CROSSETT – Hunters in south Arkansas soon will have more than 3,600 new acres of public land to pursue their passion, thanks to the Arkansas Game and Fish Commission’s approval to purchase a large block of land bordering Beryl Anthony Lower Ouachita Wildlife Management Area at its March 22 meeting.
The land currently belongs to The Nature Conservancy, and will be purchased at a price of $4 million. It was appraised at $5.3 million, but TNC has agreed to the discounted price to be used as a match toward federal funds in the purchase. The entire cost of the purchase will be reimbursed by federal funds, so no state dollars will be required to secure this property for public hunting use.
Brad Carner, chief of wildlife management for the AGFC, says the property was previously leased to hunting clubs, and the purchase has not been completed, but the area should be open to the public within the next two years after the purchase is complete and staff have had a chance to set seasons for the property. The purchase will be completed in two phases, with roughly 1,000 acres being acquired by June, and the remainder being purchased in the next fiscal year.
“We plan to add it to Beryl Anthony, but we need to see how the expansion will impact drawn permit numbers for turkey and season dates for other species,” Carner said. “This is an exciting purchase because hunters have relatively little public land in this part of the state.”

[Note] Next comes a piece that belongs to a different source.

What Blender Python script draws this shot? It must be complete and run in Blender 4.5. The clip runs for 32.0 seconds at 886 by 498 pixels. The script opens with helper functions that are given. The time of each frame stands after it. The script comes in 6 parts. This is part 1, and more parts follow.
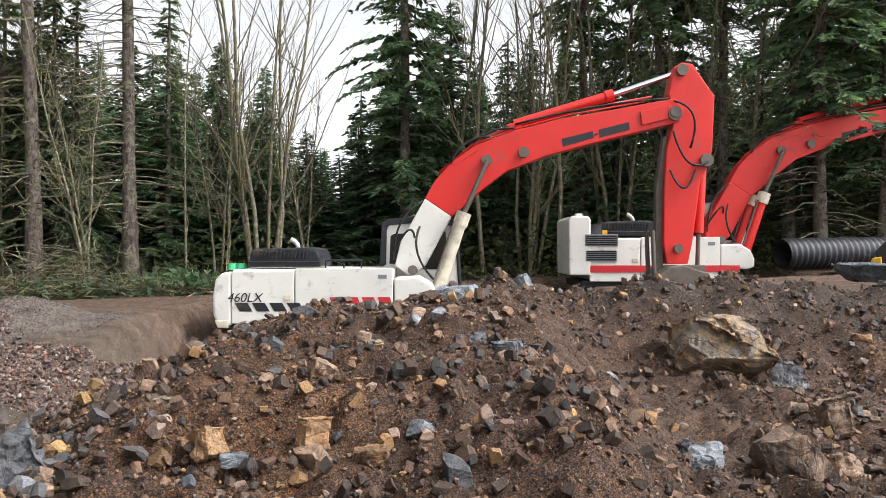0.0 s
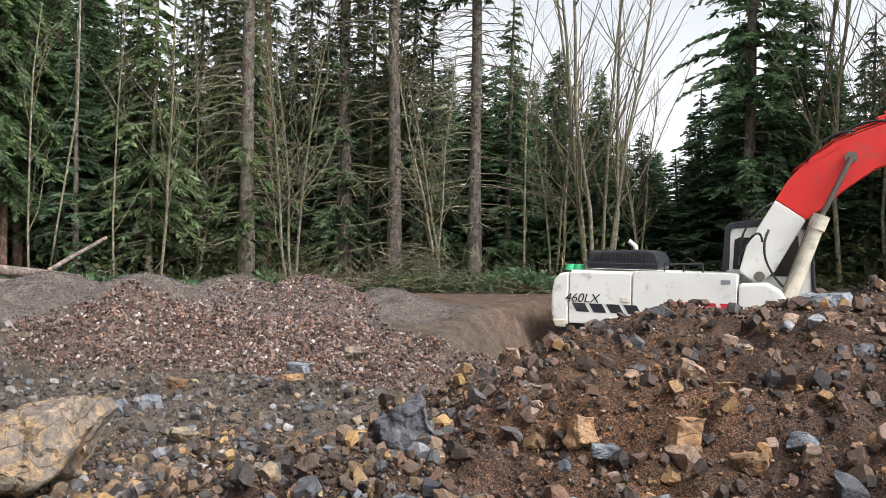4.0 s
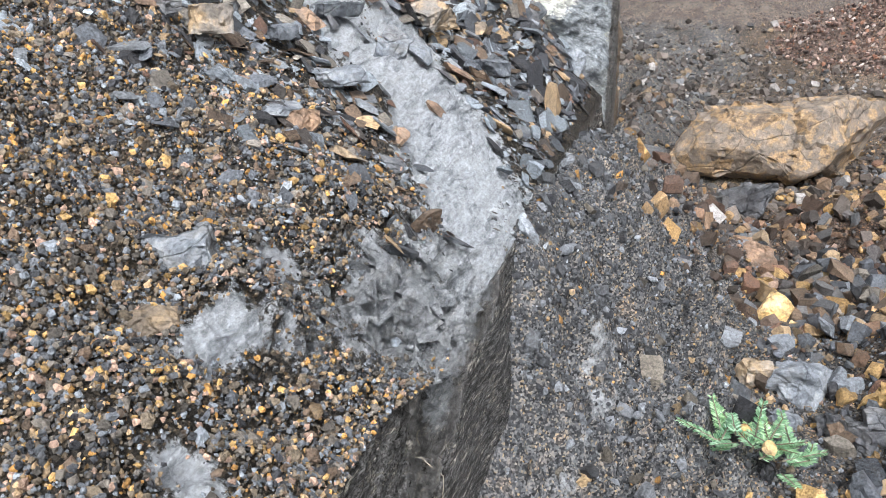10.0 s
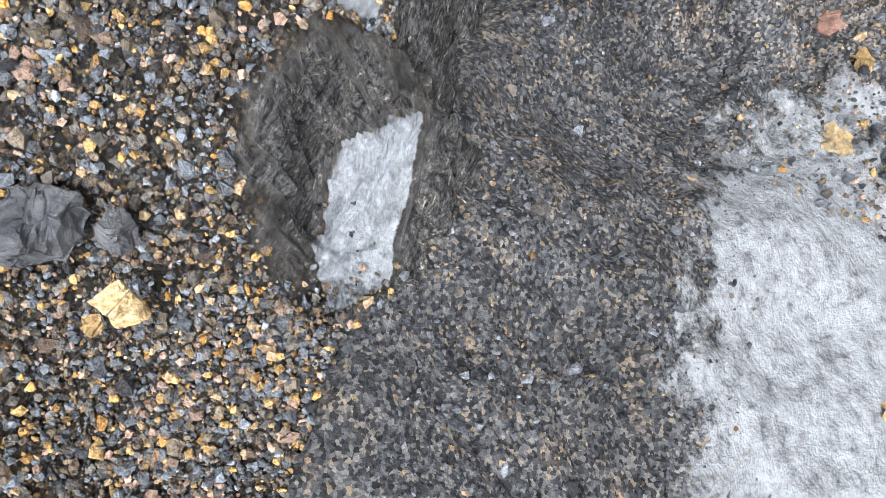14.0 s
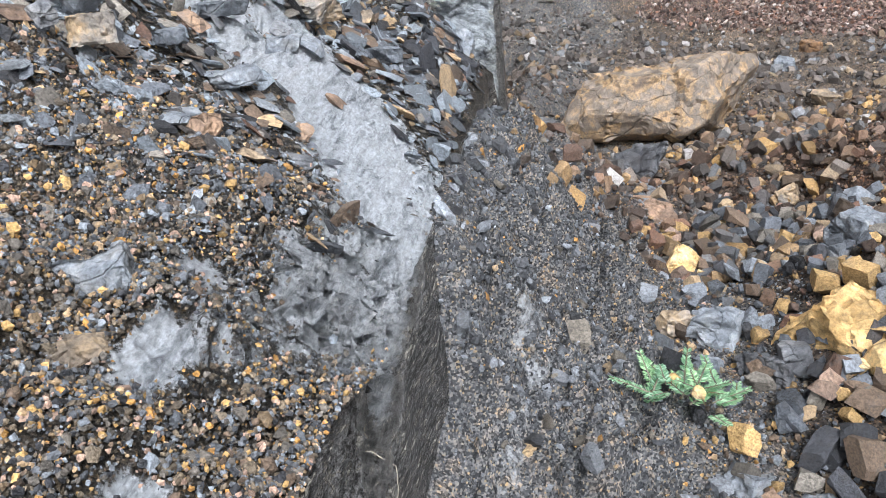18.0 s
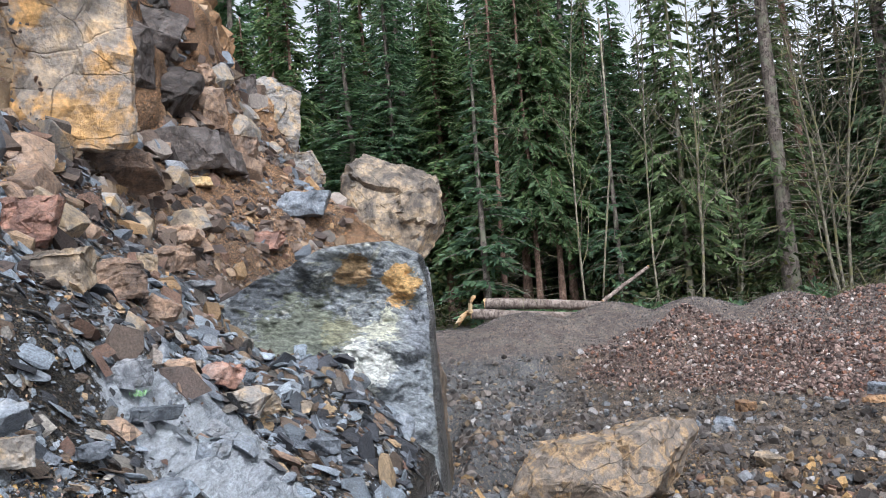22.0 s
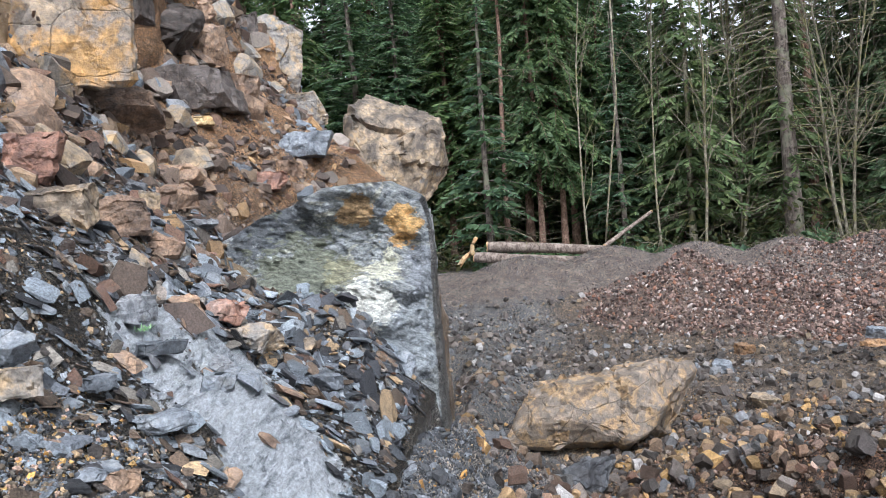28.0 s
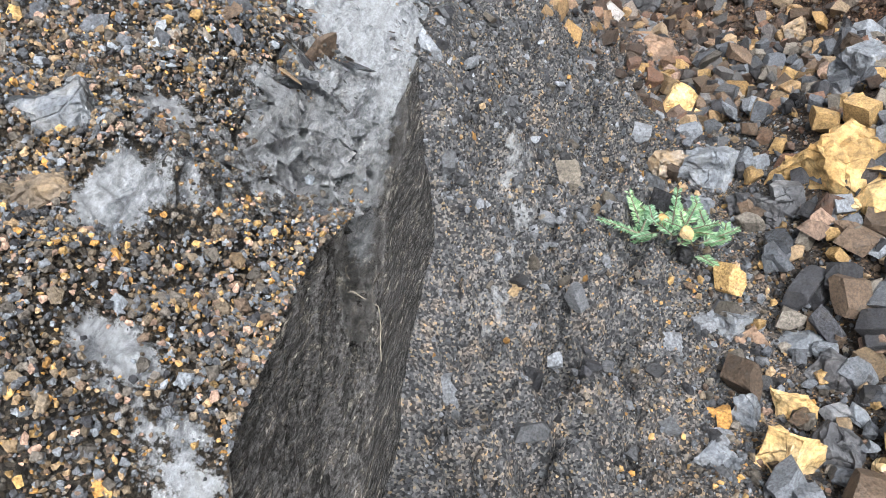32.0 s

Carner says 2,600 acres of the property are currently being managed for the endangered red cockaded woodpecker, but hunters shouldn’t worry that this would impact their hunting now or in the future.
“Other WMAs in our system have active colonies of (red cockaded woodpeckers), and it hasn’t been any conflict to hunting,” Carner said. “Moro Big Pine WMA near Hampton and Warren Prairie Natural Area WMA near Warren both have colonies of these woodpeckers and provide excellent hunting opportunities.”
Most of the property being purchased consists of older-aged pines with an open canopy and tall grasses underneath. Bottomland hardwoods also are available, but this expansion should offer good habitat for animals when the lower portions of Beryl Anthony WMA and Felsenthal National Wildlife Refuge flood.
Currently, Beryl Anthony Lower Ouachita WMA offers 7,020 acres of prime bottomland hardwoods. It is a key link in the south Arkansas-north Louisiana wetlands chain along the Ouachita River. Felsenthal National Wildlife Refuge joins it to the north. Upper Ouachita National Wildlife Refuge joins it on the south, with the Louisiana state line separating the two tracts. Combined, the three provide major wintering grounds for ducks and other migrating birds. It also plays host to a variety of other species, including deer and turkey.
“The Nature Conservancy has done an excellent job of managing the area very aggressively with prescribed fire, and the area offers great habitat for a host of species like deer, turkey and northern bobwhite,” Carner said. “We look forward to this expansion to Beryl Anthony adding an excellent hunting opportunity in South Arkansas for generations to come.”